Inside the house, leaks around objects that don’t move, such as window frames and exhaust vents, can be sealed with all-purpose acrylic latex caulk. For exterior leaks, choose a caulk designed for outdoor use, such as butyl rubber.

Leaks around movable surfaces of doors and windows can be sealed with weatherstripping. The type you need depends on where you plan to use it.

Unsealed air ducts can leak up to 30 percent of the air they carry, reducing the amount that reaches your rooms and contributing to moisture and mold problems in the attic and basement. To enjoy more efficient air conditioning and heating, apply mastic to seal the points where two ducts meet or where ducts connect to air registers and vents. For even greater energy efficiency, ducts that run through unconditioned spaces, such as the attic, should be insulated to at least R-6 level.

Even on mildly warm days, your attic’s temperature can pass 100 degrees. To keep that heat from seeping into your rooms, you need good attic insulation. In the Charlotte area, that means an R-30 to R-60 layer, or a minimum of 10 inches of fiberglass batts. If you have less, you can lay more batts yourself or contact a heating and cooling technician about installing loose-fill insulation.

To boost your home’s efficiency even more, your technician can perform a home energy audit to find other areas that need more insulation or further improvement.

Your windows can introduce up to 30 percent of the heat that gets into your home, but there are ways to reduce that. Upgrading to Energy Star-qualified windows, installing sun screens and hanging reflective blinds or drapes with heat-reflective backings can all help.

Keep Your Air Conditioner in Top Form

Skipping air conditioner maintenance just one time can reduce your system’s efficiency by 5 percent, and it adds up every year you avoid caring for your system. This is true even for brand new, high-efficiency air conditioners. Some of the most important maintenance jobs that help ensure efficient air conditioning are those you can perform yourself.

Debris on the air filter interferes with airflow and forces the fan motor to use more energy. For more efficient air conditioning, check the filter monthly and replace it when it’s dirty. Cheap fiberglass filters rarely last longer than a month. If you want something that lasts longer and improves your indoor air quality, opt for a pleated filter with an MERV of 5 or higher.

The outdoor A/C component also needs good airflow to maintain top efficiency. Periodically use a brush to remove the lawn clippings, dead leave, and other yard waste that stick to the unit’s exterior.

Check on the indoor evaporator coil once a year, too. Dust on this coil interferes with its ability to absorb heat from the air, forcing it to use more energy. Even a millimeter of dust is enough to reduce the coil’s efficiency, so if you notice it’s dirty, clean it with foaming coil cleaner. If you’re not comfortable removing your system’s components, leave this job to a pro.

Your cooling system requires professional maintenance once a year, preferably at the start of the cooling season. Many of the maintenance jobs a professional does help increase the system’s efficiency.
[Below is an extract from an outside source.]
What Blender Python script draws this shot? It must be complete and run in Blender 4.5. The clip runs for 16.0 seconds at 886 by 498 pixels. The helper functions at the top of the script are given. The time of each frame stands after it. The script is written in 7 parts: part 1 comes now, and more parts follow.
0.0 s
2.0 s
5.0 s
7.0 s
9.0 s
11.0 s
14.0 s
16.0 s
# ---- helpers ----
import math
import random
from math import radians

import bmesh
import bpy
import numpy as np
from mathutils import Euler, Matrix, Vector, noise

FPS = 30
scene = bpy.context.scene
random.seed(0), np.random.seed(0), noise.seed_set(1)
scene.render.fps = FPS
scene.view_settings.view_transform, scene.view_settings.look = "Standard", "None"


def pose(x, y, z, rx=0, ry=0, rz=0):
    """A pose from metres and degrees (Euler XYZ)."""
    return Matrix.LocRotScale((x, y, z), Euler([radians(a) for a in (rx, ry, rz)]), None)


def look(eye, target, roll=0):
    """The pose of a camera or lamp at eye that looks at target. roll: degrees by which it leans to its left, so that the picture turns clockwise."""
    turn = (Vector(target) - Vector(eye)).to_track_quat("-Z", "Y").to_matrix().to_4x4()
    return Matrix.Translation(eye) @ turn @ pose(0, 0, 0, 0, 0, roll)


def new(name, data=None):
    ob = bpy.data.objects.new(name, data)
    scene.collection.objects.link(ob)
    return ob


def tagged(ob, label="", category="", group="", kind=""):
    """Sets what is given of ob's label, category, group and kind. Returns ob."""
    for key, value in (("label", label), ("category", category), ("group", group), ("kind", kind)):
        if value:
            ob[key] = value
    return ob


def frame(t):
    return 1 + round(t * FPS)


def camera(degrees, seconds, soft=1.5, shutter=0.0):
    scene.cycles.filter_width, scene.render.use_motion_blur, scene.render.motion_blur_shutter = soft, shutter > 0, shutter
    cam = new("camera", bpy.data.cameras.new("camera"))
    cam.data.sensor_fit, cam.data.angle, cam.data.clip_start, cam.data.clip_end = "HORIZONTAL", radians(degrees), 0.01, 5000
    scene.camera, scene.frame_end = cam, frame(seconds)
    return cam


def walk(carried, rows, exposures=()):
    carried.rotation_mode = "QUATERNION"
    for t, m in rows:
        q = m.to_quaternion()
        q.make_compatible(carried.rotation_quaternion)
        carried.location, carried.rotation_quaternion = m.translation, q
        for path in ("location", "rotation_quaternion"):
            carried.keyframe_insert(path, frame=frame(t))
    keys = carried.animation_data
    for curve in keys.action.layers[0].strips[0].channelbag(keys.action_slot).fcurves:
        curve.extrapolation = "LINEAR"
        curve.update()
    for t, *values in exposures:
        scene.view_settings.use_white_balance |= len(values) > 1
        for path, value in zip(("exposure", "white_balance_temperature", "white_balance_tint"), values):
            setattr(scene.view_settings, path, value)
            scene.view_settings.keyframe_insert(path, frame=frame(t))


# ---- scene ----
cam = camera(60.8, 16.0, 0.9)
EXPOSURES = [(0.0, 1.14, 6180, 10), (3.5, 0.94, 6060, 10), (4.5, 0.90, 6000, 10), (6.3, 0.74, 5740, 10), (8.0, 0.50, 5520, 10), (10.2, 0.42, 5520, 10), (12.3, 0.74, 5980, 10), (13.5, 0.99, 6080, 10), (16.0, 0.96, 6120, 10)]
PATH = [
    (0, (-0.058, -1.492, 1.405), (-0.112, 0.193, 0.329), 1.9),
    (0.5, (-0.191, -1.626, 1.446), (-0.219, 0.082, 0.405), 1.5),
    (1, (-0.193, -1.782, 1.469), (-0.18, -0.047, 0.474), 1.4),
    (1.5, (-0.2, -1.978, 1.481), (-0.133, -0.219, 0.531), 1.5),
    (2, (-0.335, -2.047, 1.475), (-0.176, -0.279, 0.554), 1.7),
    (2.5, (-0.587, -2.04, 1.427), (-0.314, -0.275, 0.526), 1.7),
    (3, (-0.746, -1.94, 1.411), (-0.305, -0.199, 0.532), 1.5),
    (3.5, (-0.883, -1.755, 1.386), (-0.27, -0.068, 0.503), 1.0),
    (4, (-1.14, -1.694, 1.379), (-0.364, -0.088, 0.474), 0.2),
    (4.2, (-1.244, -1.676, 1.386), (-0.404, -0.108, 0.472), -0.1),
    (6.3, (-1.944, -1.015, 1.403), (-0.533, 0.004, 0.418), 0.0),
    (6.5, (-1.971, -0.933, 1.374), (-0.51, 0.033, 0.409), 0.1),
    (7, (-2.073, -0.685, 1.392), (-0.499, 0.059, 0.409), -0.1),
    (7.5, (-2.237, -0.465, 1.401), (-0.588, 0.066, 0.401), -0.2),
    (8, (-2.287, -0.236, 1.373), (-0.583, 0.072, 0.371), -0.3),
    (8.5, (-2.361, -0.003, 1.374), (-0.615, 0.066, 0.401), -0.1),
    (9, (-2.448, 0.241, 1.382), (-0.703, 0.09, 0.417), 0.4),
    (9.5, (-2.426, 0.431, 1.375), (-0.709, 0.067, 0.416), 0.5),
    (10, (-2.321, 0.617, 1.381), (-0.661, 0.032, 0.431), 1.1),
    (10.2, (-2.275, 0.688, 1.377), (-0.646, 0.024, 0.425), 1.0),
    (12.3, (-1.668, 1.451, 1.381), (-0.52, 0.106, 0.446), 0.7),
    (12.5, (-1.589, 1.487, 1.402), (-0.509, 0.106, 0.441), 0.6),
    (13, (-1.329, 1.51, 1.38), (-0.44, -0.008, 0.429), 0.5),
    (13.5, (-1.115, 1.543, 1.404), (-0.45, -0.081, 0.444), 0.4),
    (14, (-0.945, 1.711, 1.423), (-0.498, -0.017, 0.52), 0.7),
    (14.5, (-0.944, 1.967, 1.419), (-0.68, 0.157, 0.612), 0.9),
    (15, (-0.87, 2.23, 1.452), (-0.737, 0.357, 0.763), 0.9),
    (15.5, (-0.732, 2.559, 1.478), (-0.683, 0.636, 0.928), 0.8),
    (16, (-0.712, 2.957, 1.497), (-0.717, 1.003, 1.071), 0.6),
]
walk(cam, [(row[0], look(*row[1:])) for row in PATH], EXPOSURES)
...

These include:

  • Testing the motor’s performance
  • Checking the refrigerant charge
  • Measuring airflow across the evaporator and condenser coils
  • Repairing loose wires and corroded electrical connections
  • Testing the operation of the thermostat and controls

Once your A/C reaches approximately 10 years of age, it’s approaching the end of its life expectancy and it’s no longer capable of providing truly efficient air conditioning. Today’s air conditioners are between 20 to 40 percent more efficient than those made a decade ago. If you have an older system, upgrading to a new model will give you lower cooling bills and the peace of mind knowing that your A/C won’t die on you one hot summer afternoon.
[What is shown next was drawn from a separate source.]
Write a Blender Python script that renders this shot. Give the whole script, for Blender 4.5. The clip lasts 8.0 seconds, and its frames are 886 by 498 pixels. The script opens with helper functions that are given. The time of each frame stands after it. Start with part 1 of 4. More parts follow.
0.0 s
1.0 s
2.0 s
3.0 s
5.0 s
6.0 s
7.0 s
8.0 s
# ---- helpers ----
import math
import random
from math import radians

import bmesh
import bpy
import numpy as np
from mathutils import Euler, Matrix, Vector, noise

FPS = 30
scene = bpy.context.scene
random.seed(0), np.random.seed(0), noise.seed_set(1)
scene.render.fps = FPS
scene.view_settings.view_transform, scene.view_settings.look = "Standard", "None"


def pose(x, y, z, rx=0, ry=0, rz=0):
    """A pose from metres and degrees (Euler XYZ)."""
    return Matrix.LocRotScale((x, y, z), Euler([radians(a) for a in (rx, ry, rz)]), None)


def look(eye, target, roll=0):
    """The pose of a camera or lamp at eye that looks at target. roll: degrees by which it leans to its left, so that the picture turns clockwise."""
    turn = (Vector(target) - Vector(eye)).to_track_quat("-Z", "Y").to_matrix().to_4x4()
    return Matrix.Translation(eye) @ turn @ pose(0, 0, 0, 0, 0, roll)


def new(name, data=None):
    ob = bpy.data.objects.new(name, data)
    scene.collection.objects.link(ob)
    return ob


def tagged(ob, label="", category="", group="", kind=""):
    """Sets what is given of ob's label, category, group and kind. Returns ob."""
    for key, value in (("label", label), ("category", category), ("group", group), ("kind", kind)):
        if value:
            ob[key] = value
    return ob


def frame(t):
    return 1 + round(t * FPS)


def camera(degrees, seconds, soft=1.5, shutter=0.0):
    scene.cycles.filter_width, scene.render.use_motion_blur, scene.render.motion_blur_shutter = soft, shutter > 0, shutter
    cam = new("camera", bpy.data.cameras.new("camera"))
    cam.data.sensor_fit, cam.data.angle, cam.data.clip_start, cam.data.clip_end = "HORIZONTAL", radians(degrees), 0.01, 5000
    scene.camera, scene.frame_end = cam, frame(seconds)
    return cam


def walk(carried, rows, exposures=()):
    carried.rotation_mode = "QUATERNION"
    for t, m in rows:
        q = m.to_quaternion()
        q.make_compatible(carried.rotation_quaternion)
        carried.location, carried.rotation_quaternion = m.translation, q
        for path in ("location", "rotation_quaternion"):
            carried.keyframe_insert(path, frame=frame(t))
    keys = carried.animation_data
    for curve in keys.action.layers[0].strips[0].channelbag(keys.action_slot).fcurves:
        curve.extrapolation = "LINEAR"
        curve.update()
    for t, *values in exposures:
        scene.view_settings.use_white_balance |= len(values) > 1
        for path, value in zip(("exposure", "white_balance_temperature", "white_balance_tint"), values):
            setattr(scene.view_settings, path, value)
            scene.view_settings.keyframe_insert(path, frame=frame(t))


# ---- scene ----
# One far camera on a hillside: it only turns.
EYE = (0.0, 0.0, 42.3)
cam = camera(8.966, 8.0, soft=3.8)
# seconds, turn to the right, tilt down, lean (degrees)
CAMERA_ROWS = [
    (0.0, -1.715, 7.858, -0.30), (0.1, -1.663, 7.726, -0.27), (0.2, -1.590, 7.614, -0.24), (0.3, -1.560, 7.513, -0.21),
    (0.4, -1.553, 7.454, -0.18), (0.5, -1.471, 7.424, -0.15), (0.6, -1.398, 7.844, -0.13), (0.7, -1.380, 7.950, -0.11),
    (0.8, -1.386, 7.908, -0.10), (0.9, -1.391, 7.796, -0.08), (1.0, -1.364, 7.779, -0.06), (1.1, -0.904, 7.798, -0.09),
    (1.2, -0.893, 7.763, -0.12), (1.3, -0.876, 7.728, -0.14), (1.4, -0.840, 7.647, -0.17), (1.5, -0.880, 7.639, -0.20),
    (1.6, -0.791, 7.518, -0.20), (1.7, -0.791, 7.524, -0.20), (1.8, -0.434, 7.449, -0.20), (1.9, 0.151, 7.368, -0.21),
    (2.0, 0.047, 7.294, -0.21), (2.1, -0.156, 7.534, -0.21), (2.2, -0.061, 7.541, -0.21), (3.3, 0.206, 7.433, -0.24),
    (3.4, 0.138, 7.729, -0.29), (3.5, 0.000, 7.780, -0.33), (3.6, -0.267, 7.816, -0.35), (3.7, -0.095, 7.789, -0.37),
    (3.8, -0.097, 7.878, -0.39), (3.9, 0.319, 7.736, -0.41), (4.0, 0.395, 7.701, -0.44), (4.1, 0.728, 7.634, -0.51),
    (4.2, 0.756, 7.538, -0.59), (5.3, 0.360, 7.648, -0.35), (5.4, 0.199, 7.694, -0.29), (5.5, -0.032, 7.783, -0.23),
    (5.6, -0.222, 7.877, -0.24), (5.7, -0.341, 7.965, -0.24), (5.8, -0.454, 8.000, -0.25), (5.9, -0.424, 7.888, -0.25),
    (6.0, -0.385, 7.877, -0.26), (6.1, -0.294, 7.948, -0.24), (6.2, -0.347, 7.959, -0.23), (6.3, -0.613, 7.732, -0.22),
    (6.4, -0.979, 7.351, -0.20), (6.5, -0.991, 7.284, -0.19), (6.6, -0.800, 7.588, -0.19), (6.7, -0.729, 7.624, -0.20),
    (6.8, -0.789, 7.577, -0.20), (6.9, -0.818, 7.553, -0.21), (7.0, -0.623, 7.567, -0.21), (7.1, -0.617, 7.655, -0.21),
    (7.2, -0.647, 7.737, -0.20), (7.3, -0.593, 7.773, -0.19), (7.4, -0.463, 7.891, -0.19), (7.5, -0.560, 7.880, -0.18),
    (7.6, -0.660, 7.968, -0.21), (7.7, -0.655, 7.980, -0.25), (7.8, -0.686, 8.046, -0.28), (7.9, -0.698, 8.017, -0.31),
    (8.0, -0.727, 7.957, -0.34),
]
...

Give Your A/C a Helping Hand

Using ceiling fans is one of the easiest ways to enjoy more efficient air conditioning. These fans produce a wind chill effect that can make you feel several degrees cooler. When you feel cooler, you won’t need to keep the thermostat temperature so low. Every degree you set the temperature above 78 degrees can take between 1 to 3 percent off your cooling bills.

When you’re in bed or away for the day, you can save even more energy by leaving your air conditioner off altogether. Installing a programmable thermostat makes it easy to keep up with your energy-saving temperatures. This thermostat automatically runs your system at the temperatures and times you program in. You can set the air conditioner to remain off all day, then have it kick on an hour before you get home so you save energy without sacrificing comfort.

Humid air makes you feel hotter than dry air, so excess humidity in your home can lead you to lower your A/C temperature to compensate and waste energy in the process. If you find mildew around your home, condensation on your windows all year, or you feel uncomfortably sticky and sweaty even with the A/C going, take steps to reduce your indoor humidity.

Repair any leaky faucets, insulate sweating pipes, make sure your appliances are vented to the outdoors, and avoid hanging wet laundry to dry indoors. You may also benefit from better ventilation. Putting in trickle vents above the windows can help with minor moisture problems, but for more serious ones, talk with a heating and cooling technician about installing a balanced whole-house ventilation system. To control high indoor humidity, a whole-house dehumidifier is an effective option.